Speaking of changing my mind… you remember this picture?  And have you noticed there has been no further progress?  That is because I changed my mind and decided to have this quilt machine quilted by Ruth at Stitching Impressions.  So I spent an afternoon or two ripping out all of my hand-quilting stitches, knowing I was making the right decision.  (Anyone who thinks that hand-quilting stitches are not very strong should spend a day or two ripping them out.  Yikes!)


Ruth contacted me earlier this week and said my quilt will be ready to pick up next week.  Here is a sneak peak.

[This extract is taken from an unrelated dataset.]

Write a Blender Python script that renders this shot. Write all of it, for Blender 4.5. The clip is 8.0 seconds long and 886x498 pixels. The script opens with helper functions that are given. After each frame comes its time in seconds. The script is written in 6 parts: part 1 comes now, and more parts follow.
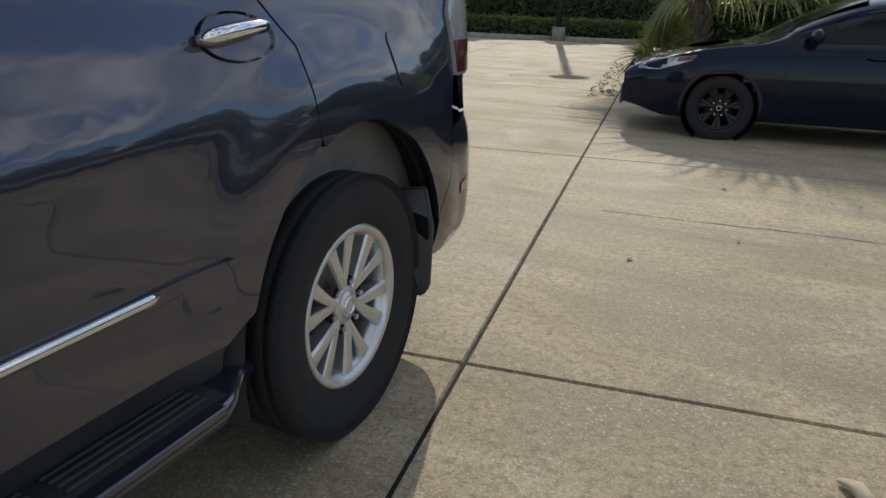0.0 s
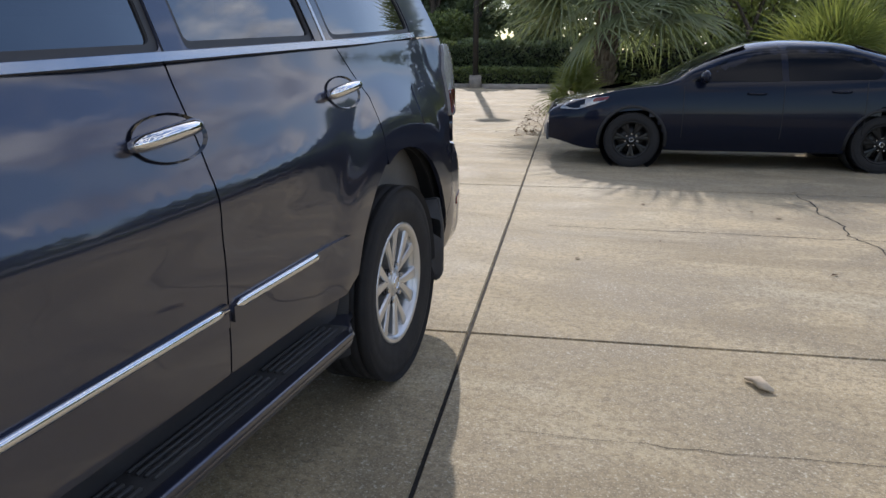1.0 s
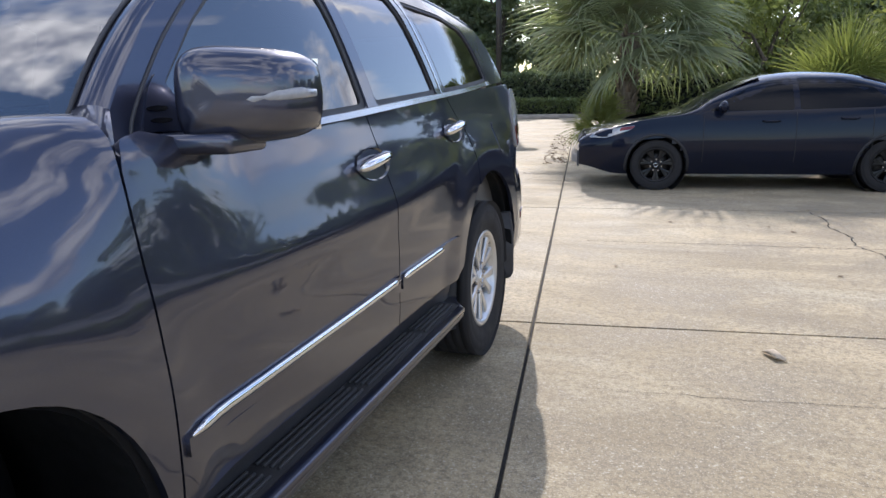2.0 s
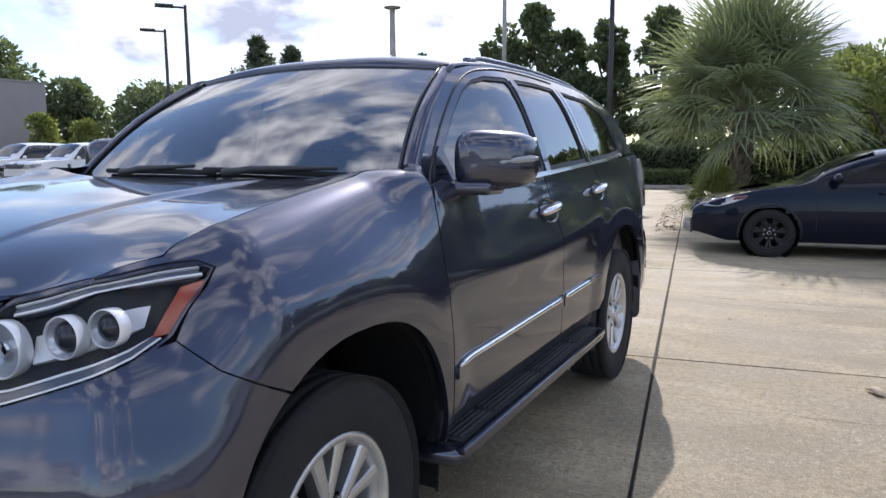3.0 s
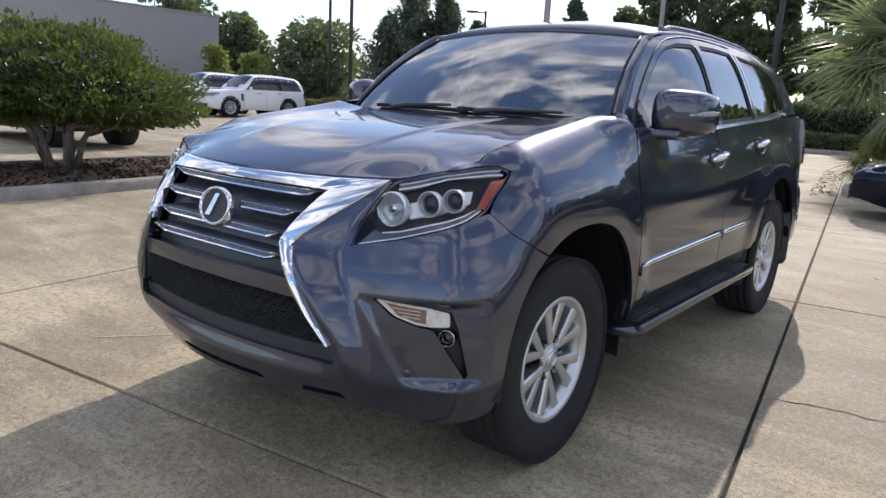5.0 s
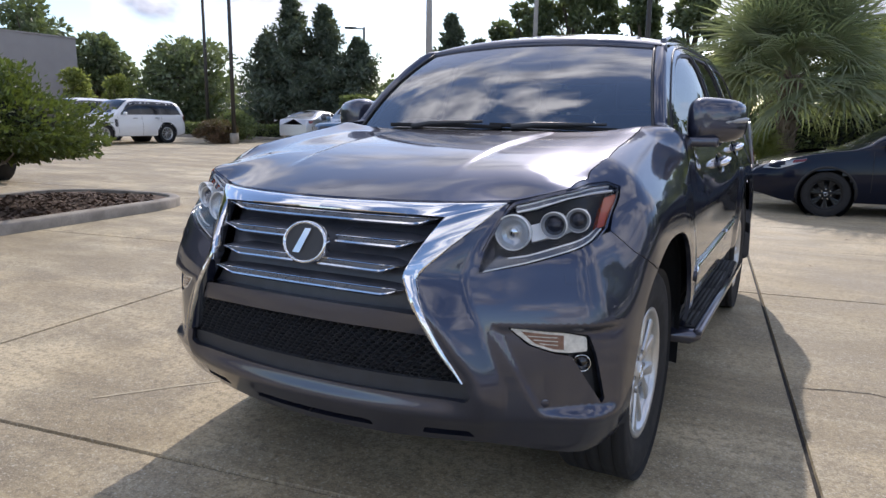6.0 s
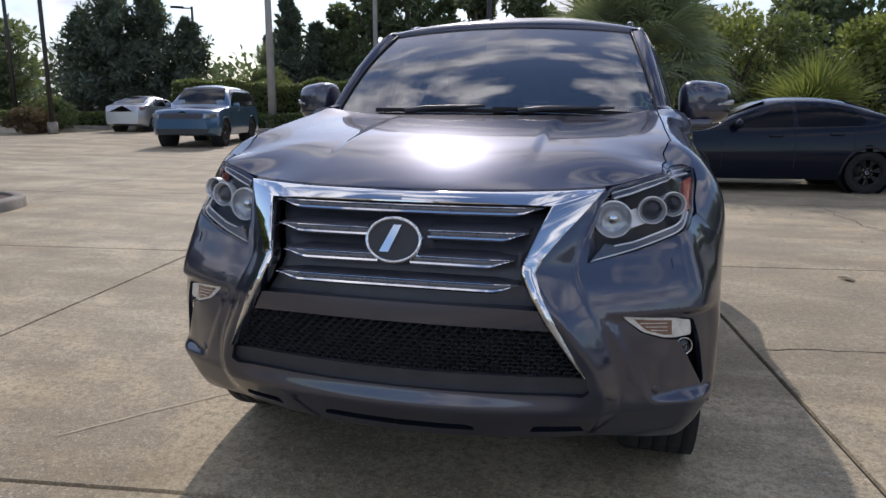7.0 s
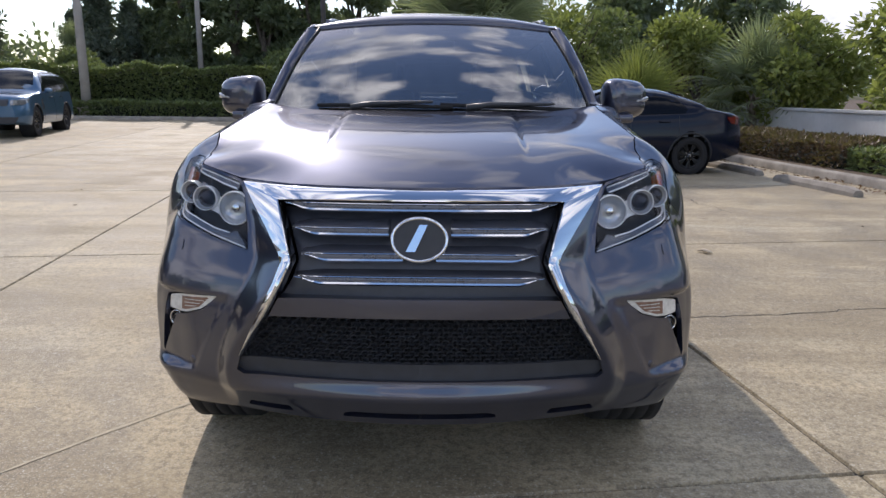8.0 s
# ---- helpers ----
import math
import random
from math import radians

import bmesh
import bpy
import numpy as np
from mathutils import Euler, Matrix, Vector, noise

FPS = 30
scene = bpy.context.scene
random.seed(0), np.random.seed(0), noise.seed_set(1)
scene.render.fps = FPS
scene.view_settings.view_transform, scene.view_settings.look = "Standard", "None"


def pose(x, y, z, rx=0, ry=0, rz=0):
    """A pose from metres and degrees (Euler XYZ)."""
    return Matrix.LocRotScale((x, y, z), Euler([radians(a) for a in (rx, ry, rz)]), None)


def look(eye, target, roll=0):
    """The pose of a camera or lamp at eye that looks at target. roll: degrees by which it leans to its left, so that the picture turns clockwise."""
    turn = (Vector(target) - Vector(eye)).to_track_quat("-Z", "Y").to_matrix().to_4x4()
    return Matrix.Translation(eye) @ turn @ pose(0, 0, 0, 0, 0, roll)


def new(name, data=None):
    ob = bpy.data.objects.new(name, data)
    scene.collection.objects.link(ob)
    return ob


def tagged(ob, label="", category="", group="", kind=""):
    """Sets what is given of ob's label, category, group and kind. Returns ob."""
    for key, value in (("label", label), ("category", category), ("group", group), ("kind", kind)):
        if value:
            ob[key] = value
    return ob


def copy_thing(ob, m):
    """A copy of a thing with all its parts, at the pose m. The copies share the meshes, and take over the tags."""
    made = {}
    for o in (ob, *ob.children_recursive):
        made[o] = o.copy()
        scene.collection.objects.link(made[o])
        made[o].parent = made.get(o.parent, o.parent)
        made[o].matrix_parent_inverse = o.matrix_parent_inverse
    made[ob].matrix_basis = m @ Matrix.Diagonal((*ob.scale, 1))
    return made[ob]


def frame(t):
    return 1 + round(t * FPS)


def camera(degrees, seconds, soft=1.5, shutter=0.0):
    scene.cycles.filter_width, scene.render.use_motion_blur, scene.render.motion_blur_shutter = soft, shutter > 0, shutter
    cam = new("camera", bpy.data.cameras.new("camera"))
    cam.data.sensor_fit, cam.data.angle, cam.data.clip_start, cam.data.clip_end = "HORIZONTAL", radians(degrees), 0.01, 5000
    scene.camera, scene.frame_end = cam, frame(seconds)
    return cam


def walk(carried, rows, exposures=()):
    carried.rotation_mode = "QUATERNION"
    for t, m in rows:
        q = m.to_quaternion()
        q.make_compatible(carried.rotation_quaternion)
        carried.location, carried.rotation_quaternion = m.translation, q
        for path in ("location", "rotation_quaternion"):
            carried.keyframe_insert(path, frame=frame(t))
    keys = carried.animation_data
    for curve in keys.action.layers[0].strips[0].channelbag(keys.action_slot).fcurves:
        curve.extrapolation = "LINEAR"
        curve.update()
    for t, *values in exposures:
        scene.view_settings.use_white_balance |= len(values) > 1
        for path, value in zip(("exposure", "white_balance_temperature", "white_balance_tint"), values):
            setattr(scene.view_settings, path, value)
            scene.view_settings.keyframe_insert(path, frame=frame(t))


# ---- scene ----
cam = camera(64.9, 8.0)
PATH = [
    (0, (1.883, -0.182, 1.21), (1.123, 1.546, 0.55), 1.9),
    (0.5, (1.899, -0.594, 1.228), (1.24, 1.197, 0.63), 2.4),
    (0.6, (1.884, -0.681, 1.248), (1.276, 1.134, 0.668), 2.1),
    (1, (1.856, -1.049, 1.241), (1.282, 0.792, 0.712), 0.1),
    (1.2, (1.829, -1.202, 1.252), (1.26, 0.647, 0.744), 0.9),
    (2.3, (1.811, -2.127, 1.312), (1.148, -0.281, 0.92), -1.7),
    (2.5, (1.838, -2.315, 1.293), (1.159, -0.465, 0.952), -1.8),
    (2.7, (1.839, -2.468, 1.318), (1.102, -0.636, 1.004), -0.9),
    (3, (1.863, -2.726, 1.301), (0.957, -0.961, 1.047), -0.2),
    (3.5, (1.944, -3.118, 1.326), (0.768, -1.524, 1.045), 1.5),
    (4, (2.079, -3.367, 1.325), (0.842, -1.836, 0.966), 3.1),
    (4.2, (2.156, -3.459, 1.314), (0.934, -1.921, 0.937), 3.6),
    (5.3, (1.854, -3.605, 1.294), (0.682, -2.039, 0.878), 2.5),
    (5.5, (1.697, -3.639, 1.297), (0.597, -2.015, 0.907), 2.4),
    (6, (1.363, -3.892, 1.285), (0.44, -2.155, 0.923), 0.7),
    (6.5, (1.016, -4.052, 1.261), (0.308, -2.22, 0.881), 0.7),
    (7, (0.611, -4.047, 1.279), (0.122, -2.15, 0.879), 0.2),
    (7.5, (0.292, -4.093, 1.289), (0.1, -2.147, 0.869), 0.9),
    (8, (0.079, -4.167, 1.321), (0.067, -2.215, 0.885), 0.5),
]
EXPOSURE = [(0, -1.03, 6850, 10.0), (0.5, -0.94, 6700, 12.0), (1, -0.74, 6500, 15.0), (1.2, -0.65, 6510, 16.1), (2.3, -0.20, 6230, 16.9), (2.5, -0.22, 6190, 17.0), (3, -0.48, 6320, 17.0), (3.5, -1.39, 6600, 18.0), (4, -1.40, 6560, 18.0), (4.2, -1.27, 6540, 17.9), (5.3, -0.42, 6440, 17.1), (5.5, -0.42, 6420, 17.0), (6, -0.60, 6450, 17.5), (6.5, -1.00, 6480, 18.0), (7, -1.00, 6460, 18.0), (7.5, -0.92, 6480, 18.0), (8, -0.67, 6480, 18.0)]
walk(cam, [(t, look(eye, target, roll)) for t, eye, target, roll in PATH], EXPOSURE)

# ---- light: a low sun behind the car, broken clouds ----
SUN_AZ, SUN_EL = 16.5, 33.0          # degrees from +y towards -x, and above the horizon
sun_dir = Vector((-math.sin(radians(SUN_AZ)) * math.cos(radians(SUN_EL)), math.cos(radians(SUN_AZ)) * math.cos(radians(SUN_EL)), math.sin(radians(SUN_EL))))
sun = new("sun", bpy.data.lights.new("sun", "SUN"))
sun.data.energy, sun.data.angle, sun.data.color = 5.0, radians(0.55), (1.0, 0.93, 0.82)
sun.matrix_world = look(sun_dir * 60, (0, 0, 0))

world = bpy.data.worlds.new("sky")
scene.world = world
world.use_nodes = True


def node(tree, kind, **values):
    n = tree.nodes.new(kind)
    for key, value in values.items():
        if key in n.inputs:
            n.inputs[key].default_value = value
    return n


def ramp(tree, fac, stops):
    n = tree.nodes.new("ShaderNodeValToRGB")
    els = n.color_ramp.elements
    while len(els) < len(stops):
        els.new(0.5)
    for e, (at, col) in zip(els, stops):
        e.position = at
        e.color = (*col, 1) if len(col) == 3 else col
    tree.links.new(fac, n.inputs["Fac"])
    return n.outputs["Color"]


def grey(v):
    return (v, v, v)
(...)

Major goosebumps!!!

baltimore block

And last, but not least, I am working away on Block 4 of Bed of Roses.  Scrumptuous!


Til next time…


A Few Helpful Hints!

A few of you asked if I could do a little tutorial on how I prepped that centre piece in the third block of “Bed of Roses”.  As always,  I am happy to share this with you!

First, I always use 2 layers of freezer paper to make my templates and I iron it to the wrong side of the fabric.


I trim the seam allowance to less than 1/4″, even in the inside curves.


Now I need to clip the inside curves.  By the way, I never clip an outside curve.  Never!

I have drawn lines where I will clip.  (I don’t really draw the lines before I clip them, I am just showing the position of the lines.)  Notice that the lines are always perpendicular to the freezer paper.


It is very important not to clip right to the freezer paper.  I like to leave about 1/8″.


So now, starting at an inside curve,  I apply liquid starch to the seam allowance and pull back the seam allowance with my left hand….


…..then I pick up my mini-iron and iron the seam allowance.


And now, if I did not have the camera in my left hand, I would pick up my stiletto and pick up the mini-iron with my right hand and start to press the seam allowance over the freezer paper.


If really just takes a bit of practice!  Here is what it should start to look like.


Once the piece is completely prepped, I add a tiny dot of glue to each outside curve.


And now I am ready to stitch the piece in place!